» GIVEN TASK
Return the material word for word. Do not include the pictures.

» DATA PROVIDED
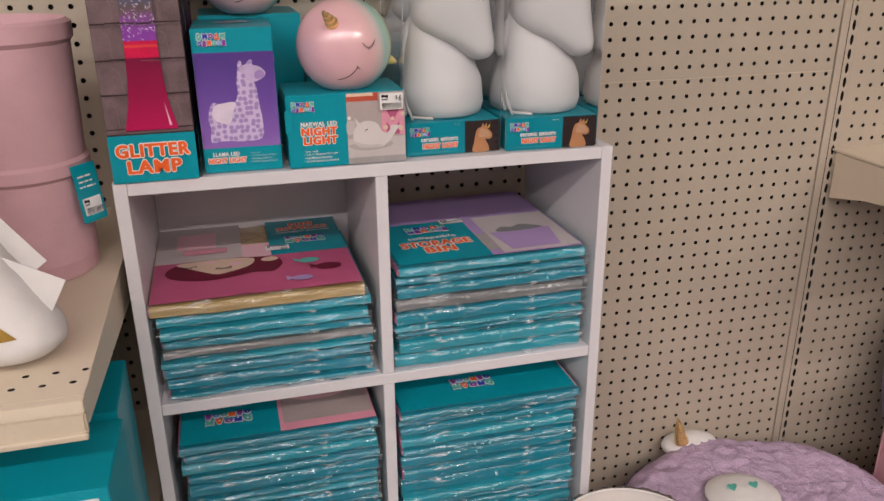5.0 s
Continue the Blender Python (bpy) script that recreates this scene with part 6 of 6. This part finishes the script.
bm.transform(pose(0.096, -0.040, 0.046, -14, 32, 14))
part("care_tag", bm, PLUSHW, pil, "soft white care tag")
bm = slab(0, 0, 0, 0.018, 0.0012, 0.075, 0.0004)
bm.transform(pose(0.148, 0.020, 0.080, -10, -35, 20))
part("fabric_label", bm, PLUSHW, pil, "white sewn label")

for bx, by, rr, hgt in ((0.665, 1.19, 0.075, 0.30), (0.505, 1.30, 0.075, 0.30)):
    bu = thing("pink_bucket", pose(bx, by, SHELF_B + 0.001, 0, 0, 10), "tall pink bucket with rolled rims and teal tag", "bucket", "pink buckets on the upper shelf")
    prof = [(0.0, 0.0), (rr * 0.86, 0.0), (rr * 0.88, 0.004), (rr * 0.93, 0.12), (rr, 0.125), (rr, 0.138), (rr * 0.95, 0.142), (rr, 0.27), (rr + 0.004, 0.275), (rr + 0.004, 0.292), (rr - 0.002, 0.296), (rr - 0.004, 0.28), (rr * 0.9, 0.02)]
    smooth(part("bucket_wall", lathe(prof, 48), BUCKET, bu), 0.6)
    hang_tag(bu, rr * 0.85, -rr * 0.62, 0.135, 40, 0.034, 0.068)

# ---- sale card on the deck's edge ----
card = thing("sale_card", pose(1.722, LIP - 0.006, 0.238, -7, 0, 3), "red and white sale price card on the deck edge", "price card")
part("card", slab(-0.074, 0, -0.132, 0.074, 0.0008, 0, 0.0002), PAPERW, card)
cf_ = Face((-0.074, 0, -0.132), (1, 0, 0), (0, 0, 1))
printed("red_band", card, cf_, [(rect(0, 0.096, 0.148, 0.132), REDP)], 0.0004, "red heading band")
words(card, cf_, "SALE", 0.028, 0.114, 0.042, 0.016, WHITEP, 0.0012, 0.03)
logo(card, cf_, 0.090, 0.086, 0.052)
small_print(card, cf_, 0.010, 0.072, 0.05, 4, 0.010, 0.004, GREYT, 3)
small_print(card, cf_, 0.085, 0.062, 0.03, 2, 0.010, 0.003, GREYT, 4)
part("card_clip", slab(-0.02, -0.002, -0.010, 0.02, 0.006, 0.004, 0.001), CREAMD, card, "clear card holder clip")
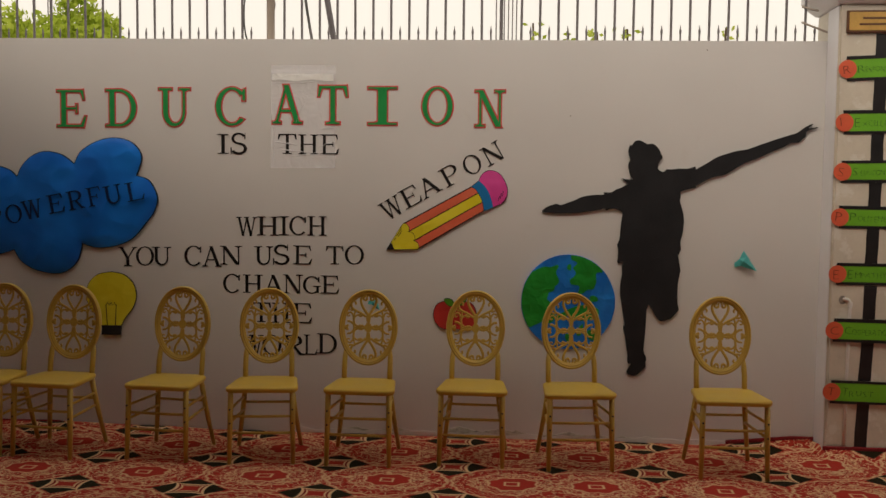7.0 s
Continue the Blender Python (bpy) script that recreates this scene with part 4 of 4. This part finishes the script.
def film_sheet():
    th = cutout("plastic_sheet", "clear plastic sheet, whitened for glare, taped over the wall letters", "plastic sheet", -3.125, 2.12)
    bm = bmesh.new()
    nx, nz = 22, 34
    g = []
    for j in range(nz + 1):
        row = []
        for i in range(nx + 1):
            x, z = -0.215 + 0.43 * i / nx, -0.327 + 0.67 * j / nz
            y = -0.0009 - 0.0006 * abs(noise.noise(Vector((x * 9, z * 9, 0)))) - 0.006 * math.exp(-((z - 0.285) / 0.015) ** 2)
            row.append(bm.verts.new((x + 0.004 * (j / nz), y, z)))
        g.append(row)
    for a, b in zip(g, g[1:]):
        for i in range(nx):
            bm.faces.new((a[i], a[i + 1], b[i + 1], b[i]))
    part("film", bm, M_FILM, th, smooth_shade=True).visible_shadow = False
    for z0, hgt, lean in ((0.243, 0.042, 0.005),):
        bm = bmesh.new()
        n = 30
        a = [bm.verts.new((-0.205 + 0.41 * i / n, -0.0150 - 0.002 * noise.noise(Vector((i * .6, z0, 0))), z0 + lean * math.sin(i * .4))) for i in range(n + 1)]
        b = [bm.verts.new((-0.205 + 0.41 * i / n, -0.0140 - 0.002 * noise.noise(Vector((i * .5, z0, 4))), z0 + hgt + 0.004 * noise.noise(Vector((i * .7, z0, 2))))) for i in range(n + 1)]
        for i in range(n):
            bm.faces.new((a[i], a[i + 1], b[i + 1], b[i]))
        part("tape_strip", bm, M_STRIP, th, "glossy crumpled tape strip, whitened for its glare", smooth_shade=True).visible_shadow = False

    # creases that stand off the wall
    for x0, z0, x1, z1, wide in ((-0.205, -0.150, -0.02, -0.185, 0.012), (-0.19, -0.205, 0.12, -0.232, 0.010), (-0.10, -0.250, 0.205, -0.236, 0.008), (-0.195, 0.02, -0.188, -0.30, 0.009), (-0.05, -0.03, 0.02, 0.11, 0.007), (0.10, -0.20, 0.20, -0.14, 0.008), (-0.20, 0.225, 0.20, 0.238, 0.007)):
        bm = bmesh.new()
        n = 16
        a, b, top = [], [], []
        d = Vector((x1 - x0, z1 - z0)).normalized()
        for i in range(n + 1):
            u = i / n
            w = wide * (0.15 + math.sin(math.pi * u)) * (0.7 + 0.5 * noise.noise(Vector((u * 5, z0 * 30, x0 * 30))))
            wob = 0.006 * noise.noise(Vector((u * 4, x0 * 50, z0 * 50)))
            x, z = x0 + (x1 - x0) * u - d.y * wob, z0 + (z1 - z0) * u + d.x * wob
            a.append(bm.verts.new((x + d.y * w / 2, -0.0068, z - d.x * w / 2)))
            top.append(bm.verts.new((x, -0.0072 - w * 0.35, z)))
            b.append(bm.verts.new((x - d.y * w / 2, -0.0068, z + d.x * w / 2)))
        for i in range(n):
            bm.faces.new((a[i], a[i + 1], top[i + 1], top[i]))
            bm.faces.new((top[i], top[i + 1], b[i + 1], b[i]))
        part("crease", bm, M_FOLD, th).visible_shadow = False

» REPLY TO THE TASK
5.0 s
Continue the Blender Python (bpy) script that recreates this scene with part 6 of 6. This part finishes the script.
bm.transform(pose(0.096, -0.040, 0.046, -14, 32, 14))
part("care_tag", bm, PLUSHW, pil, "soft white care tag")
bm = slab(0, 0, 0, 0.018, 0.0012, 0.075, 0.0004)
bm.transform(pose(0.148, 0.020, 0.080, -10, -35, 20))
part("fabric_label", bm, PLUSHW, pil, "white sewn label")

for bx, by, rr, hgt in ((0.665, 1.19, 0.075, 0.30), (0.505, 1.30, 0.075, 0.30)):
    bu = thing("pink_bucket", pose(bx, by, SHELF_B + 0.001, 0, 0, 10), "tall pink bucket with rolled rims and teal tag", "bucket", "pink buckets on the upper shelf")
    prof = [(0.0, 0.0), (rr * 0.86, 0.0), (rr * 0.88, 0.004), (rr * 0.93, 0.12), (rr, 0.125), (rr, 0.138), (rr * 0.95, 0.142), (rr, 0.27), (rr + 0.004, 0.275), (rr + 0.004, 0.292), (rr - 0.002, 0.296), (rr - 0.004, 0.28), (rr * 0.9, 0.02)]
    smooth(part("bucket_wall", lathe(prof, 48), BUCKET, bu), 0.6)
    hang_tag(bu, rr * 0.85, -rr * 0.62, 0.135, 40, 0.034, 0.068)

# ---- sale card on the deck's edge ----
card = thing("sale_card", pose(1.722, LIP - 0.006, 0.238, -7, 0, 3), "red and white sale price card on the deck edge", "price card")
part("card", slab(-0.074, 0, -0.132, 0.074, 0.0008, 0, 0.0002), PAPERW, card)
cf_ = Face((-0.074, 0, -0.132), (1, 0, 0), (0, 0, 1))
printed("red_band", card, cf_, [(rect(0, 0.096, 0.148, 0.132), REDP)], 0.0004, "red heading band")
words(card, cf_, "SALE", 0.028, 0.114, 0.042, 0.016, WHITEP, 0.0012, 0.03)
logo(card, cf_, 0.090, 0.086, 0.052)
small_print(card, cf_, 0.010, 0.072, 0.05, 4, 0.010, 0.004, GREYT, 3)
small_print(card, cf_, 0.085, 0.062, 0.03, 2, 0.010, 0.003, GREYT, 4)
part("card_clip", slab(-0.02, -0.002, -0.010, 0.02, 0.006, 0.004, 0.001), CREAMD, card, "clear card holder clip")
7.0 s
Continue the Blender Python (bpy) script that recreates this scene with part 4 of 4. This part finishes the script.
def film_sheet():
    th = cutout("plastic_sheet", "clear plastic sheet, whitened for glare, taped over the wall letters", "plastic sheet", -3.125, 2.12)
    bm = bmesh.new()
    nx, nz = 22, 34
    g = []
    for j in range(nz + 1):
        row = []
        for i in range(nx + 1):
            x, z = -0.215 + 0.43 * i / nx, -0.327 + 0.67 * j / nz
            y = -0.0009 - 0.0006 * abs(noise.noise(Vector((x * 9, z * 9, 0)))) - 0.006 * math.exp(-((z - 0.285) / 0.015) ** 2)
            row.append(bm.verts.new((x + 0.004 * (j / nz), y, z)))
        g.append(row)
    for a, b in zip(g, g[1:]):
        for i in range(nx):
            bm.faces.new((a[i], a[i + 1], b[i + 1], b[i]))
    part("film", bm, M_FILM, th, smooth_shade=True).visible_shadow = False
    for z0, hgt, lean in ((0.243, 0.042, 0.005),):
        bm = bmesh.new()
        n = 30
        a = [bm.verts.new((-0.205 + 0.41 * i / n, -0.0150 - 0.002 * noise.noise(Vector((i * .6, z0, 0))), z0 + lean * math.sin(i * .4))) for i in range(n + 1)]
        b = [bm.verts.new((-0.205 + 0.41 * i / n, -0.0140 - 0.002 * noise.noise(Vector((i * .5, z0, 4))), z0 + hgt + 0.004 * noise.noise(Vector((i * .7, z0, 2))))) for i in range(n + 1)]
        for i in range(n):
            bm.faces.new((a[i], a[i + 1], b[i + 1], b[i]))
        part("tape_strip", bm, M_STRIP, th, "glossy crumpled tape strip, whitened for its glare", smooth_shade=True).visible_shadow = False

    # creases that stand off the wall
    for x0, z0, x1, z1, wide in ((-0.205, -0.150, -0.02, -0.185, 0.012), (-0.19, -0.205, 0.12, -0.232, 0.010), (-0.10, -0.250, 0.205, -0.236, 0.008), (-0.195, 0.02, -0.188, -0.30, 0.009), (-0.05, -0.03, 0.02, 0.11, 0.007), (0.10, -0.20, 0.20, -0.14, 0.008), (-0.20, 0.225, 0.20, 0.238, 0.007)):
        bm = bmesh.new()
        n = 16
        a, b, top = [], [], []
        d = Vector((x1 - x0, z1 - z0)).normalized()
        for i in range(n + 1):
            u = i / n
            w = wide * (0.15 + math.sin(math.pi * u)) * (0.7 + 0.5 * noise.noise(Vector((u * 5, z0 * 30, x0 * 30))))
            wob = 0.006 * noise.noise(Vector((u * 4, x0 * 50, z0 * 50)))
            x, z = x0 + (x1 - x0) * u - d.y * wob, z0 + (z1 - z0) * u + d.x * wob
            a.append(bm.verts.new((x + d.y * w / 2, -0.0068, z - d.x * w / 2)))
            top.append(bm.verts.new((x, -0.0072 - w * 0.35, z)))
            b.append(bm.verts.new((x - d.y * w / 2, -0.0068, z + d.x * w / 2)))
        for i in range(n):
            bm.faces.new((a[i], a[i + 1], top[i + 1], top[i]))
            bm.faces.new((top[i], top[i + 1], b[i + 1], b[i]))
        part("crease", bm, M_FOLD, th).visible_shadow = False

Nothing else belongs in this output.